23 April 2015
In the latest instalment of the ongoing Libor scandal, the FCA fined Deutsche Bank AG (“DB”) £227 million for its part in the misconduct that led to the manipulation of the interbank lending rates. As regards the Libor/Euribor conduct, much of the misconduct will be familiar. However, an interesting aspect of this case and the associated fine is the substantial amount of the fine (£101 million) attributed to DB's Principle 11 failings. In summary, the breaches were:
- Principle 5 (observing proper standards of market conduct)
The FCA found that, between 2005 and December 2010, traders at DB took steps to influence the Libor and Euribor rates by (a) attempting to directly influence the submissions provided by DB; (b) attempting to influence the submissions of other banks and otherwise colluding with other banks to coordinate submissions: and (c) offering cash in the market to create a false impression of the supply of funding.
- Principle 3 (organising affairs responsibly and effectively)
The FCA found that DB had failed to put in place adequate systems and controls to identify and mitigate the risk of misconduct. These included: (a) failing to keep records of who the submitters were; (b) failing to provide formal training to submitters; (c) allowing traders and submitters to sit in close proximity; and (d) allowing submitters themselves to trade derivatives and profit from movements in Libor. Despite being on notice of these risks from around April 2008, the FCA found that it was not until May 2011 that DB began the process of introducing formal systems and controls, and that it was not until February 2013 that DB had controls in place which fully addressed these issues. In addition, the FCA found that DB had inadequate systems for recovering and identifying trader telephone calls (it took over two years for DB to identify and disclose relevant calls) and for mapping trading books to traders (DB had no system for recording which traders were responsible for individual trades, meaning that a slow process of manual reconciliation was required).
- Principle 11 failings (dealing with the FCA in an open and co-operative way)
The FCA found that DB had acted in breach of Principle 11 by: (a) falsely stating (on more than one occasion) that the German regulator, BaFin, had prohibited it from disclosing to the FCA a report commissioned by BaFin concerning the misconduct; (b) providing an attestation stating that it had carried out spot checks on its LIBOR submissions, that it had in place monitoring tools to flag Libor specific terms in all email and instant messaging communications, and that it had adequate systems and controls in relation to Libor. This was in circumstances where all of this was known to be false by the person who drafted the attestation, and where the true position went unchecked by the two senior managers who were named in and approved it, and the senior manager who signed it; and (c) hampering the FCA’s investigation by failing to provide complete and accurate information in a timely manner and, in one instance, destroying (albeit not intentionally) 482 tapes of telephone calls that fell within the scope of an FCA notice requiring their preservation.
DB settled early and thus received a 30% discount on the total fine of £324 million. DB was also hit with fines from US regulators, specifically an £800 million fine from the Commodities Futures Trading Commission, a $775 million fine from the US Department of Justice and a $600 million fine from the New York Department of Financial Services. The total fine, some £1.68 billion, is the largest fine so far handed out to any financial institution in respect of the Libor scandal.

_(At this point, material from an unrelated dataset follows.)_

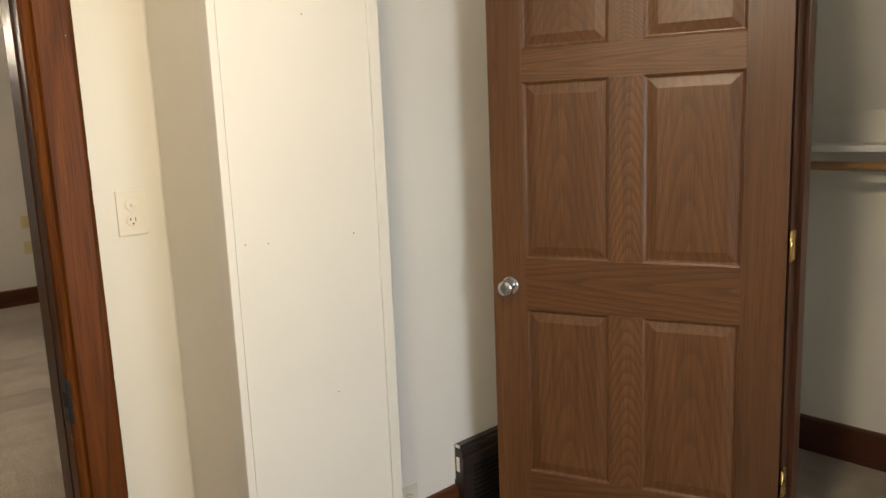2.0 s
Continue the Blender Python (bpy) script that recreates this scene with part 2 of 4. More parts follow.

You can read the Final Notice here.
The FCA found that the direct involvement of managers and senior managers aggravated the seriousness of all of the above categories of breaches. However, the most interesting aspects of this Final Notice are the Principle 11 breaches and the extent of the resulting fine, not far short of half the total financial penalty.
The FCA pointed to the misleading statements regarding the BaFin report as being the most egregious of the Principle 11 breaches and regarded the making of the relevant statements as reckless. A key feature of the FCA’s criticisms is the failure of DB / relevant individuals to correct statements that were made even when they were discovered to have been misleading. In particular, the FCA criticises a senior manager who is said to have addressed the Director of Enforcement on the accuracy of the statements made, but later failed to contact the FCA when he became aware his representations may have been misleading. This was also an issue in the case of the false attestation, where, even when DB began to investigate and put in place proper systems and controls, it failed explicitly to correct the false information that it had previously provided.
As yet, no enforcement action is visible against individuals in respect of these findings and, assuming it has jurisdiction over the relevant individuals, it will be interesting to see how the FCA approaches this. Against the background of the new Senior Managers Regime, this is particularly the case in respect of attestations and the steps that those signing them, and those approving them, need to take in order to be satisfied that they are accurate.
It is also noteworthy that, in publishing the Final Notice, the FCA saw a further opportunity to reference the importance of culture. Cultural change remains a key theme for the FCA, and we note that, as part of the settlement, DB will also be subject to ongoing supervisory action in respect of its success in implementing such change.